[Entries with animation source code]

________________________

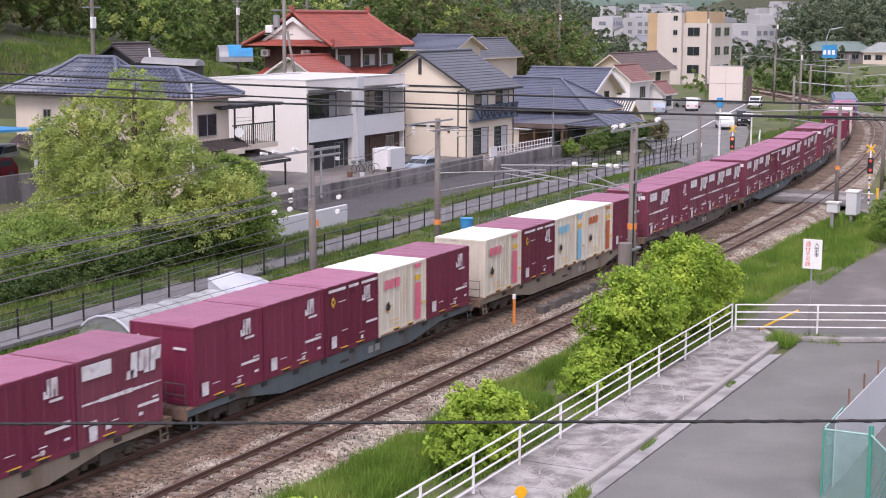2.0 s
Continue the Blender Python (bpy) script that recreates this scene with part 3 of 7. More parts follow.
for z in (1.1, 1.45, 1.85):
    part("rail", boxes((113.6, 126.7, 54.5, 54.55, z, z + 0.07)), M_WHITEPAINT, pf)
part("gate_panel", boxes((113.4, 114.7, 54.4, 54.48, 0.9, 2.0)), M_WHITEPAINT, pf)

# beige house with blue glazed tiles, behind the tree
h = thing("tiled_house", label="beige two-storey house with blue glazed tile hip roof", category="house")
X0, X1, Y0, Y1, Z0, ZE = 79.3, 83.6, 60.0, 75.2, 0.2, 7.5
walls(h, X0, X1, Y0, Y1, Z0, ZE, M_BEIGEWALL)
hip_roof(h, X0, X1, Y0, Y1, ZE + 0.1, 9.3, (81.45, 62.7), (81.45, 72.6), M_TILE_BLUE, M_BEIGEWALL, over=0.8, amp=0.06, pitch=0.4, row=0.42, lift=0.07)
hip_roof(h, 80.3, 82.6, 66.9, 73.0, 8.42, 9.95, (81.45, 68.0), (81.45, 71.2), M_TILE_BLUE, M_BEIGEWALL, over=0.45, amp=0.06, pitch=0.4, row=0.42, lift=0.07)
part("gutter", tubes(([(X0 - 0.85, Y0 - 0.8, ZE - 0.02), (X0 - 0.85, Y1 + 0.8, ZE - 0.02)], 0.08)), M_ROOFBROWN, h)
part("gutter", tubes(([(X0 - 0.8, Y0 - 0.85, ZE - 0.02), (X1 + 0.8, Y0 - 0.85, ZE - 0.02)], 0.08)), M_ROOFBROWN, h)
window(h, "f", Y0, 80.1, 82.1, 4.95, 6.35, M_STEEL)
window(h, "l", X0, 62.5, 64.3, 4.9, 6.5, M_STEEL)
window(h, "l", X0, 67.5, 69.3, 4.9, 6.5, M_STEEL)
window(h, "l", X0, 72.0, 72.6, 5.6, 6.4, M_STEEL)
window(h, "l", X0, 62.0, 64.6, 1.4, 3.4, M_STEEL)
bm = bmesh.new()
slope(bm, (78.2, 75, 4.0), (78.2, 58.9, 4.0), (79.3, 60.0, 4.6), (79.3, 75, 4.6), amp=0.05, pitch=0.4)
slope(bm, (78.2, 58.9, 4.0), (84.6, 58.9, 4.0), (84.6, 60.0, 4.6), (79.3, 60.0, 4.6), amp=0.05, pitch=0.4)
part("skirt_roof", bm, M_TILE_DARK, h)
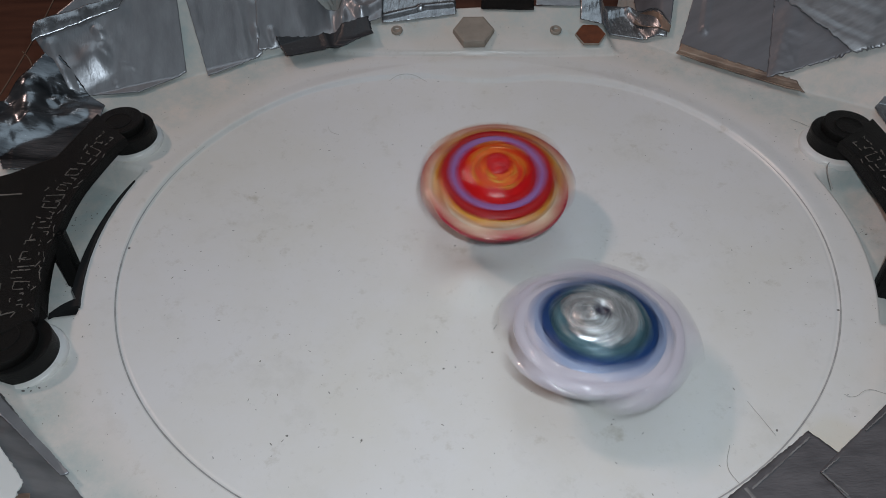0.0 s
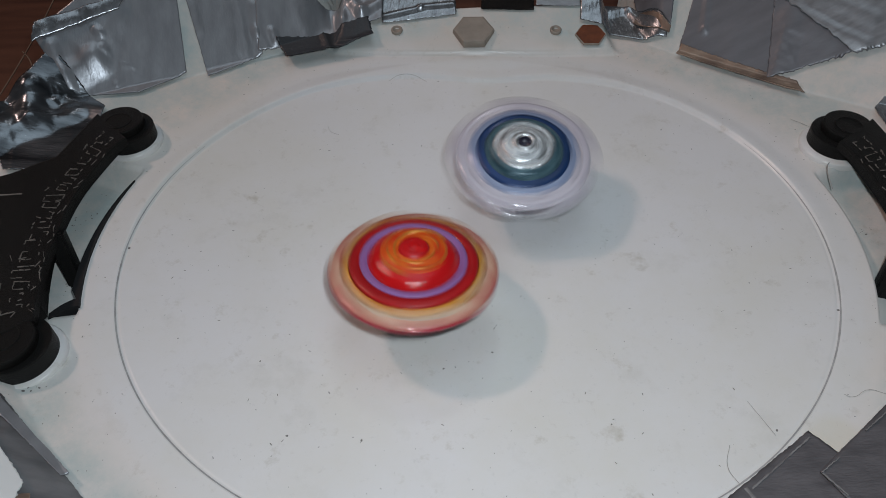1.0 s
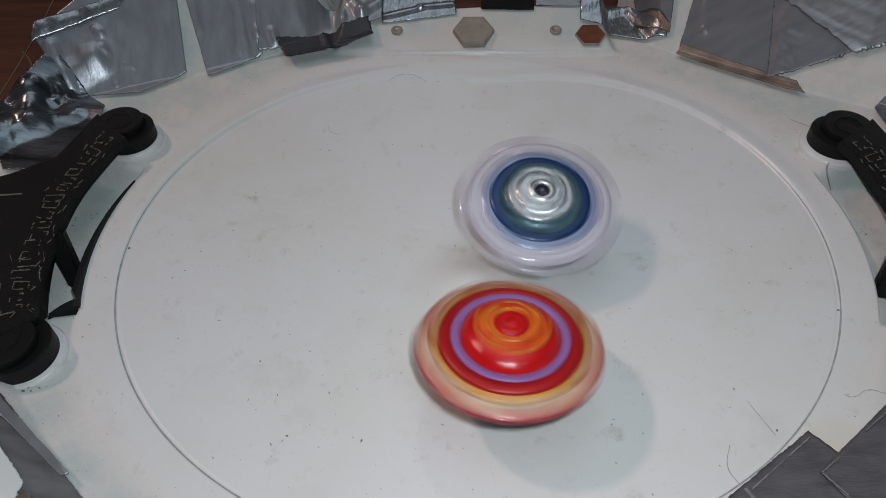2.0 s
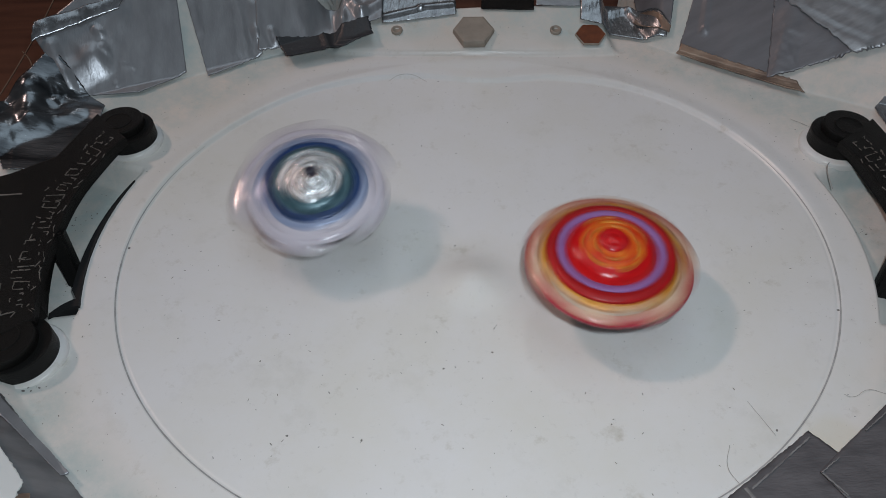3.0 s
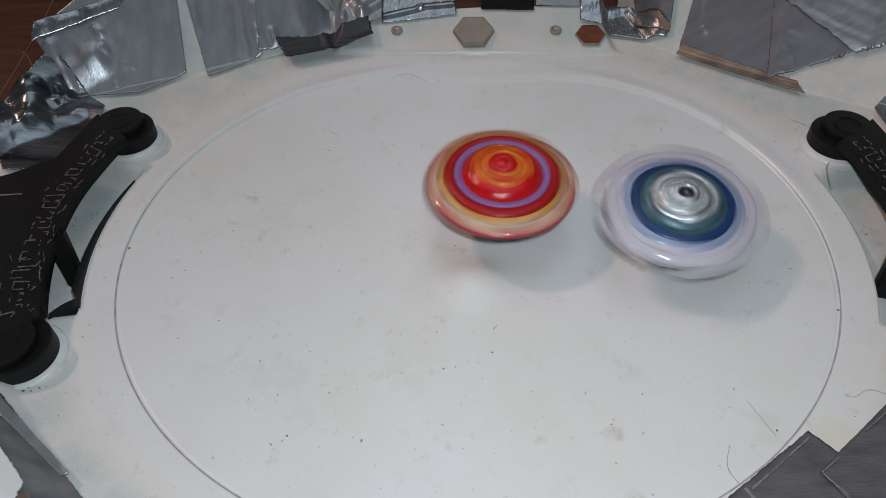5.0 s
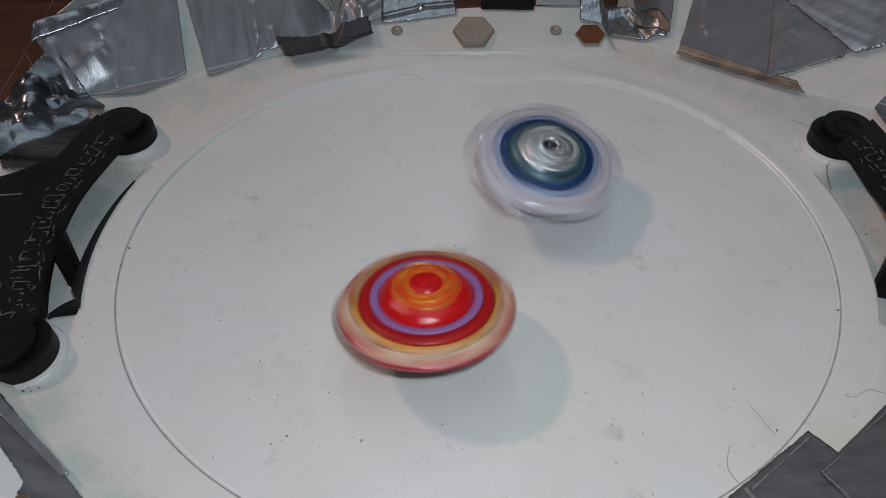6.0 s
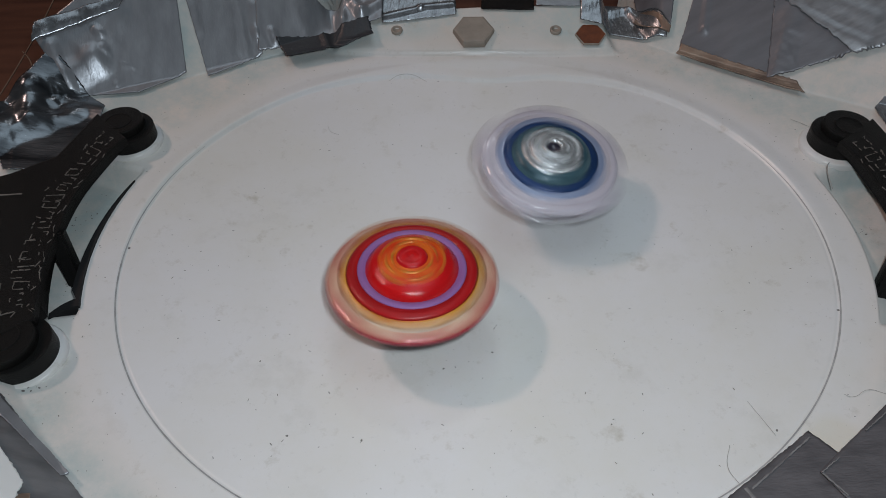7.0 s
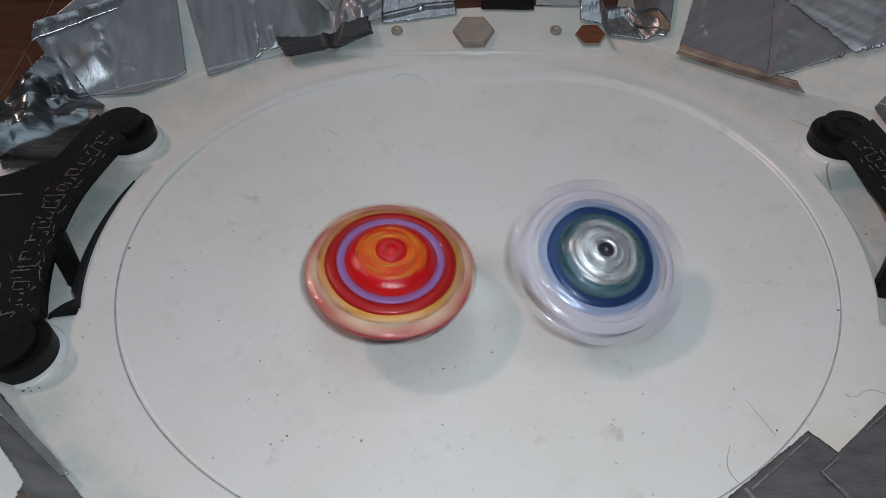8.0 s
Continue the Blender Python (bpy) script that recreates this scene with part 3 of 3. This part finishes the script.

________________________

What to work on:
Using the material above, set down every line exactly, but skip the pictures.

Finished task:
2.0 s
Continue the Blender Python (bpy) script that recreates this scene with part 3 of 7. More parts follow.
for z in (1.1, 1.45, 1.85):
    part("rail", boxes((113.6, 126.7, 54.5, 54.55, z, z + 0.07)), M_WHITEPAINT, pf)
part("gate_panel", boxes((113.4, 114.7, 54.4, 54.48, 0.9, 2.0)), M_WHITEPAINT, pf)

# beige house with blue glazed tiles, behind the tree
h = thing("tiled_house", label="beige two-storey house with blue glazed tile hip roof", category="house")
X0, X1, Y0, Y1, Z0, ZE = 79.3, 83.6, 60.0, 75.2, 0.2, 7.5
walls(h, X0, X1, Y0, Y1, Z0, ZE, M_BEIGEWALL)
hip_roof(h, X0, X1, Y0, Y1, ZE + 0.1, 9.3, (81.45, 62.7), (81.45, 72.6), M_TILE_BLUE, M_BEIGEWALL, over=0.8, amp=0.06, pitch=0.4, row=0.42, lift=0.07)
hip_roof(h, 80.3, 82.6, 66.9, 73.0, 8.42, 9.95, (81.45, 68.0), (81.45, 71.2), M_TILE_BLUE, M_BEIGEWALL, over=0.45, amp=0.06, pitch=0.4, row=0.42, lift=0.07)
part("gutter", tubes(([(X0 - 0.85, Y0 - 0.8, ZE - 0.02), (X0 - 0.85, Y1 + 0.8, ZE - 0.02)], 0.08)), M_ROOFBROWN, h)
part("gutter", tubes(([(X0 - 0.8, Y0 - 0.85, ZE - 0.02), (X1 + 0.8, Y0 - 0.85, ZE - 0.02)], 0.08)), M_ROOFBROWN, h)
window(h, "f", Y0, 80.1, 82.1, 4.95, 6.35, M_STEEL)
window(h, "l", X0, 62.5, 64.3, 4.9, 6.5, M_STEEL)
window(h, "l", X0, 67.5, 69.3, 4.9, 6.5, M_STEEL)
window(h, "l", X0, 72.0, 72.6, 5.6, 6.4, M_STEEL)
window(h, "l", X0, 62.0, 64.6, 1.4, 3.4, M_STEEL)
bm = bmesh.new()
slope(bm, (78.2, 75, 4.0), (78.2, 58.9, 4.0), (79.3, 60.0, 4.6), (79.3, 75, 4.6), amp=0.05, pitch=0.4)
slope(bm, (78.2, 58.9, 4.0), (84.6, 58.9, 4.0), (84.6, 60.0, 4.6), (79.3, 60.0, 4.6), amp=0.05, pitch=0.4)
part("skirt_roof", bm, M_TILE_DARK, h)
0.0 s
1.0 s
2.0 s
3.0 s
5.0 s
6.0 s
7.0 s
8.0 s
Continue the Blender Python (bpy) script that recreates this scene with part 3 of 3. This part finishes the script.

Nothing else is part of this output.